Stanford isn’t scheduled to have final exams end until June 12. That happens to be the second day of the Cardinals’ mandatory minicamp at the end of the full team offseason work. There will be a final practice the next day. Rookies will likely stay around the facility beyond that (they usually do as the vets disperse for the rest of their offseason) but it’s not the same as the OTAs and minicamp.
The Cards do have a couple other rookies that could miss some time after rookie minicamp, but we’re talking one to three days in the other cases. The first OTAs are May 14-16, and there will be 10 total OTA days through June 6, before the June 11-13 minicamp.
Taylor does have a few things going for him. One, he’s from Stanford. I’m betting he’s pretty smart. Two, he’s a running back, and I’m guessing there isn’t as much needed to grasp to still be able to make an impact (and he still has all of training camp.) Finally, it’s not like he’s the first to ever go through this.
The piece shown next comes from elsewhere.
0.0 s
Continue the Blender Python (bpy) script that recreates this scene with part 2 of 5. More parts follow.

Stanford products have to deal with this every year. Andrew Luck (below, handing off to Taylor in college) was gone from the Colts for more than a month, and that worked out pretty well for him and his team.
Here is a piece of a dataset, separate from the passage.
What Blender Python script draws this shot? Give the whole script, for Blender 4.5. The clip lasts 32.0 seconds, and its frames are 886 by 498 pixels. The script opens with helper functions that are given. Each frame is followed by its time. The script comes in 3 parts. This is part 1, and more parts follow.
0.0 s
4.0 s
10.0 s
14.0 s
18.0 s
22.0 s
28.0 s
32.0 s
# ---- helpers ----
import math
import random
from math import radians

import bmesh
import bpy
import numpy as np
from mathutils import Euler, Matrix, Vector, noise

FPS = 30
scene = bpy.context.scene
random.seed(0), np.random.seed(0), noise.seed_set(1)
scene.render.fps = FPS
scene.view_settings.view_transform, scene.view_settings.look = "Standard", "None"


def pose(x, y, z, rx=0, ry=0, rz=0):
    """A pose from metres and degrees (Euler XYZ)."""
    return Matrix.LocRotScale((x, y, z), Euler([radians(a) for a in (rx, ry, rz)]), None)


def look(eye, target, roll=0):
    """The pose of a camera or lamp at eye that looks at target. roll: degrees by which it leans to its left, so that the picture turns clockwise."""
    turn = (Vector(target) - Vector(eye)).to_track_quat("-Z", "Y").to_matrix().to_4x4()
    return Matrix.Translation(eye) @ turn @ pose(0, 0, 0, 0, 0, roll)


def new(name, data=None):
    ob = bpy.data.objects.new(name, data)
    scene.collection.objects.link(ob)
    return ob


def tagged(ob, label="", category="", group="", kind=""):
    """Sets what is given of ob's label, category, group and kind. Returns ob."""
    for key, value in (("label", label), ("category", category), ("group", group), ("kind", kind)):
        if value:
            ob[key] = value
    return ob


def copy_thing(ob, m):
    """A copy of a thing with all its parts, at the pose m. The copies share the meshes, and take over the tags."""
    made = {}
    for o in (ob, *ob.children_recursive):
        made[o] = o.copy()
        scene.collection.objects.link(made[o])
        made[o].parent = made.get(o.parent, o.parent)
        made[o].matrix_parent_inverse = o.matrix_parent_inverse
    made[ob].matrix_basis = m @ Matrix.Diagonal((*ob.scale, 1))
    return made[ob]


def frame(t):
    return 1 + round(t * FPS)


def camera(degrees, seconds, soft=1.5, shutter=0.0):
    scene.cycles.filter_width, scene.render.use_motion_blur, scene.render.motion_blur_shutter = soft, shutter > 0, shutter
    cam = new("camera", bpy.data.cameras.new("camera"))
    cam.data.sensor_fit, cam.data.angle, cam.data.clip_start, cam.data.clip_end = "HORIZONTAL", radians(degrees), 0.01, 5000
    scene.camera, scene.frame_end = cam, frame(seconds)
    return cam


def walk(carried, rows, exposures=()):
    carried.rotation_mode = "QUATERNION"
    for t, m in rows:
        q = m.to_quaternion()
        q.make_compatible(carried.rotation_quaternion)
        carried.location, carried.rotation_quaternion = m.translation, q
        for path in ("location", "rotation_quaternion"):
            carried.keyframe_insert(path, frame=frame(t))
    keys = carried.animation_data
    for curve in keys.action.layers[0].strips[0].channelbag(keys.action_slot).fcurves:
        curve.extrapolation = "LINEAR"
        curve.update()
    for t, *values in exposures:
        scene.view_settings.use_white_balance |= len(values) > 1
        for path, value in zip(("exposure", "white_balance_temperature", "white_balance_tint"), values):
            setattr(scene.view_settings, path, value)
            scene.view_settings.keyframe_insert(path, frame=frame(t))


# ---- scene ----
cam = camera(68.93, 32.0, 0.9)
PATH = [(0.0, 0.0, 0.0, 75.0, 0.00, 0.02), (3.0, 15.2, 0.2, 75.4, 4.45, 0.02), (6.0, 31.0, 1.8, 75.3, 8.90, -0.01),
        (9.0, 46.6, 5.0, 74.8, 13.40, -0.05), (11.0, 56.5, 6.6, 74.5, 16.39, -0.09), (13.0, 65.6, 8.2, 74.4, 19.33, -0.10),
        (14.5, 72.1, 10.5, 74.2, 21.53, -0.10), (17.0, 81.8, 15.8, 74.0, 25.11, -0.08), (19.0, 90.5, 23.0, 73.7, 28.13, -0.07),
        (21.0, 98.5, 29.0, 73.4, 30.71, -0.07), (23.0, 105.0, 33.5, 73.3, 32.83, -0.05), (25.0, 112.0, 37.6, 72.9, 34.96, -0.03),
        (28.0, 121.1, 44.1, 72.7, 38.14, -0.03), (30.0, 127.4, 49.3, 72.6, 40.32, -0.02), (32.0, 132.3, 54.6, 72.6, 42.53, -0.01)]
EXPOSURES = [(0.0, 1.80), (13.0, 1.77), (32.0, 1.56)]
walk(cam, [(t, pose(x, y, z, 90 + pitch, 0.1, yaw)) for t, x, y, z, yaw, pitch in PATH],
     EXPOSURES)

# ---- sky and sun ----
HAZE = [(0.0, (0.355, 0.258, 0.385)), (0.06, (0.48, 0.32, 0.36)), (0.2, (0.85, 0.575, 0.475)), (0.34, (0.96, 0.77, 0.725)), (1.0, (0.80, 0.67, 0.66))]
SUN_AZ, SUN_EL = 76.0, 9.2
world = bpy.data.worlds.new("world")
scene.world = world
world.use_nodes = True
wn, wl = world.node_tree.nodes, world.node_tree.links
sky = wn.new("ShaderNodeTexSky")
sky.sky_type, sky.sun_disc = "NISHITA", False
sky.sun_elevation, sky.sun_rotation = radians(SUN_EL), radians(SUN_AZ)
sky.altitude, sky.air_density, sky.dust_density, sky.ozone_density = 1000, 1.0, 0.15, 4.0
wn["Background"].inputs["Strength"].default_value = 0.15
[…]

And who was there first-hand in Indy to see that play out? Bruce Arians.
— The rookies report tomorrow for physicals and other stuff. Draft picks Kevin Minter and Tyrann Mathieu will have a co-press conference at 2 p.m.
— No, as of now, nothing new to report on the Karlos Dansby situation. He did visit today and saw some of his old teammates. We’ll see if a contract can be worked out.